I try to bike 100 miles each week. Once a year I bike from my ski house in Vermont back to Boston in one day. It’s 150 miles and, all in all, a rather unpleasant way to spend the day. Still each year I do it as a reminder that the body is not degenerating. This year, at age 78, I managed to set a new time record though the 10 to 15 mile per hour tail wind may have contributed. Though not much of a group person I try to join a club of older riders in the Boston area called Wednesday Wheelers. They do an imaginative route each week of 40 to 60 miles at an average speed of 14 or 15 mph. Riding with a group certainly inspires you to ride faster.

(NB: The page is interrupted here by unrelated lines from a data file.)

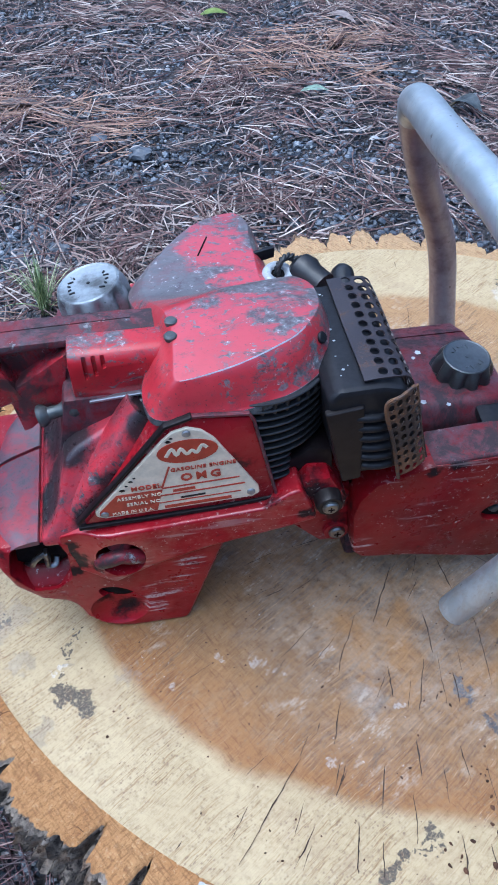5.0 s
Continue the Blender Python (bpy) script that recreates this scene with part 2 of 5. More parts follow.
def scuffed_paint(name, red, oil=(), scraped=(), grimy=0.57, flecked=0.0, gloss=0.34):
    """Dull dark red enamel with pale scrapes along the saw and dusty specks."""
    m, nt, b = material(name)
    p = n_local(nt)
    big = n_noise(nt, p, 16, 4, 0.6)
    streak = n_noise(nt, n_map(nt, p, (14, 60, 170)), 1.0, 4, 0.6)
    speck = n_noise(nt, p, 300, 3, 0.7)
    grime = n_noise(nt, n_map(nt, p, (1, 1, 1), 0, (5, 2, 1)), 26, 6, 0.65)
    col = n_mix(nt, n_step(nt, big, 0.35, 0.7), red, tuple(c * 0.62 for c in red))
    col = n_mix(nt, n_step(nt, grime, grimy, grimy + 0.10, 0, 0.85), col, (0.016, 0.012, 0.013))
    swirl = nt.nodes.new("ShaderNodeTexNoise")
    plug(nt, swirl.inputs["Vector"], p)
    swirl.inputs["Scale"].default_value = 60
    swirl.inputs["Detail"].default_value = 5
    q = n_vec(nt, 'ADD', p, n_vec(nt, 'MULTIPLY', n_vec(nt, 'SUBTRACT', swirl.outputs[1], (0.5, 0.5, 0.5)), (0.026, 0.0, 0.022)))
    soaked = None
    for x, y, z, r in oil:
        near = n_step(nt, n_vec(nt, 'DISTANCE', q, (x, y, z)), r * 1.4, 0.0)
        wet = n_step(nt, n_math(nt, 'ADD', n_math(nt, 'MULTIPLY', near, 0.75), n_math(nt, 'MULTIPLY', speck, 0.6)), 0.45, 0.95)
        col = n_mix(nt, n_math(nt, 'MULTIPLY', wet, 0.97), col, (0.010, 0.010, 0.012))
        soaked = wet if soaked is None else n_math(nt, 'MAXIMUM', soaked, wet)
    where = n_math(nt, 'MULTIPLY', n_step(nt, big, 0.50, 0.6), 0.55)
    for x, y, z, r in scraped:
        where = n_math(nt, 'MAXIMUM', where, n_step(nt, n_vec(nt, 'DISTANCE', p, (x, y, z)), r * 1.3, r * 0.5))
    scr = n_math(nt, 'MULTIPLY', n_step(nt, streak, 0.55, 0.64), where)
    if scraped:
        scr = n_math(nt, 'MAXIMUM', scr, n_math(nt, 'MULTIPLY', n_math(nt, 'MULTIPLY', n_step(nt, streak, 0.50, 0.60), n_step(nt, speck, 0.36, 0.52)), n_math(nt, 'MULTIPLY', n_step(nt, where, 0.6, 1.0), 2.0)))
    col = n_mix(nt, n_math(nt, 'MULTIPLY', scr, 0.58), col, (0.46, 0.33, 0.32))
    dust = n_math(nt, 'MULTIPLY', n_step(nt, speck, 0.615, 0.675), n_step(nt, big, 0.47, 0.58))
    col = n_mix(nt, n_math(nt, 'MULTIPLY', dust, 0.55), col, (0.5, 0.4, 0.37))
    if flecked:
        spray = n_math(nt, 'MULTIPLY', n_step(nt, n_noise(nt, p, 210, 5, 0.75), 0.60, 0.66), n_step(nt, n_noise(nt, p, 34, 4, 0.65), 0.48, 0.60))
        col = n_mix(nt, n_math(nt, 'MULTIPLY', spray, flecked), col, (0.44, 0.36, 0.34))
    plug(nt, b.inputs["Base Color"], col)
    plug(nt, b.inputs["Roughness"], n_step(nt, grime, 0.3, 0.8, 0.24, 0.45))
    shine = n_step(nt, grime, 0.45, 0.65, gloss, 0.12)
    plug(nt, b.inputs["Specular IOR Level"], shine if soaked is None else n_math(nt, 'MULTIPLY', shine, n_step(nt, soaked, 0.1, 0.8, 1.0, 0.2)))
    b.inputs["Coat Weight"].default_value = 0.06
    b.inputs["Coat Roughness"].default_value = 0.18
    n_bump(nt, b, n_math(nt, 'ADD', speck, streak), 0.25, 0.0005)
    return m


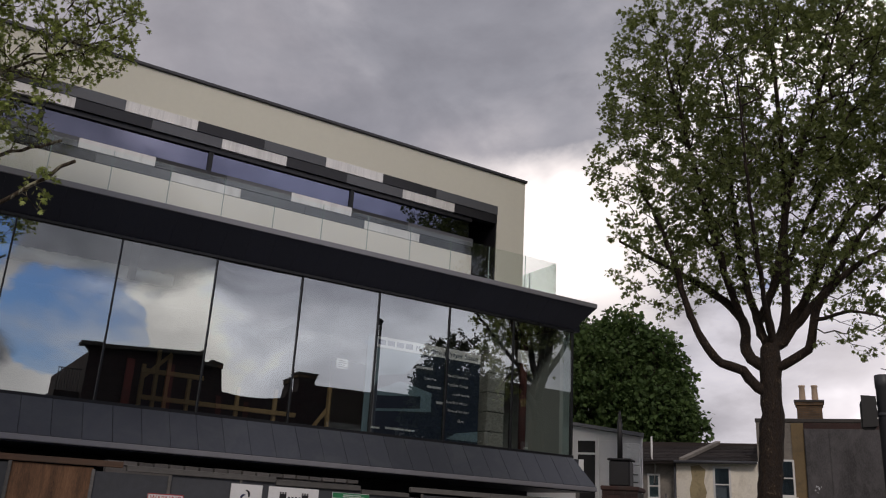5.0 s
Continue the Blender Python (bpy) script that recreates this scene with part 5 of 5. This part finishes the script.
part("cornice", slabbed([(-5.35, -0.3, 7.1), (-10.3, -0.3, 7.42), (-10.3, -0.3, 7.55), (-5.35, -0.3, 7.22)], (0, 0.7, 0)), MORTAR, shop)
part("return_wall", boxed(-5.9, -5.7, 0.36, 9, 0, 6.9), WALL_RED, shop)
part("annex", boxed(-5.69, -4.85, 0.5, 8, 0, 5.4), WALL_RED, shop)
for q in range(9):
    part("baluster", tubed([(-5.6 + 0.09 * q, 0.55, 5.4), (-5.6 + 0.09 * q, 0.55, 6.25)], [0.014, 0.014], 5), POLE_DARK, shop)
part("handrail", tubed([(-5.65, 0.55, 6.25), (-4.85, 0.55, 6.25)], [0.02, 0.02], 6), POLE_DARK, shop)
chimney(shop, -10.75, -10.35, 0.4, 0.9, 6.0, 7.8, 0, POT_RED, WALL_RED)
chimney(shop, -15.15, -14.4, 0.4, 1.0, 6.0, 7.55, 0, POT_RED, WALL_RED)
for q in range(4):
    part("pilaster", boxed(-7.4 - 1.6 * q, -7.1 - 1.6 * q, -0.1, -0.004, 0, 6.9 if q < 2 else 6.4), BRICK_RED, shop)
for q in range(6):
    sash(shop, -13.6 - 3.4 * q, 0, 3.4, 1.2, 1.9, STONE)

# red tiled roof of the neighbour on the near side
side = thing("tiled_house", "brick house with a red clay tile roof beside the hall", "house")
part("wall", boxed(-18.0, -8.6, 17.5, 17.8, 0, 5.4), WALL_STOCK, side)
part("back_wall", boxed(-18.0, -8.6, 26.0, 26.3, 0, 5.4), WALL_STOCK, side)
slate_roof(side, (-18.2, 17.2, 5.3), (-8.45, 17.2, 5.3), (-8.45, 21.9, 8.7), (-18.2, 21.9, 8.7), TILE_RED, 16, cols=36)
slate_roof(side, (-8.45, 26.6, 5.3), (-18.2, 26.6, 5.3), (-18.2, 21.9, 8.7), (-8.45, 21.9, 8.7), TILE_RED, 8)
part("gable_wall", slabbed([(-8.6, 17.5, 5.3), (-8.6, 26.3, 5.3), (-8.6, 21.9, 8.5)], (-0.25, 0, 0)), WALL_STOCK, side)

Spice roads tours attract a delightful group of riders who are similar in ability and outlook to myself. The trips are not expensive and are run with minimum numbers of participants. Having biked in so many countries I appreciate the novel new places you consistently come up with. For a spell I worried I had seen most of the world. Fortunately the political situation constantly creates new countries and Spiceroads consistently develops tours to ride in them.
Restraining my activity schedule because of an injury never occurred to me. My philosophy of life is covered in my book “Die Young…as late as possible”. Exercise. diet and attitude are the keys to staying young and if a person allows an injury to derail these goals he or she will simply grow older.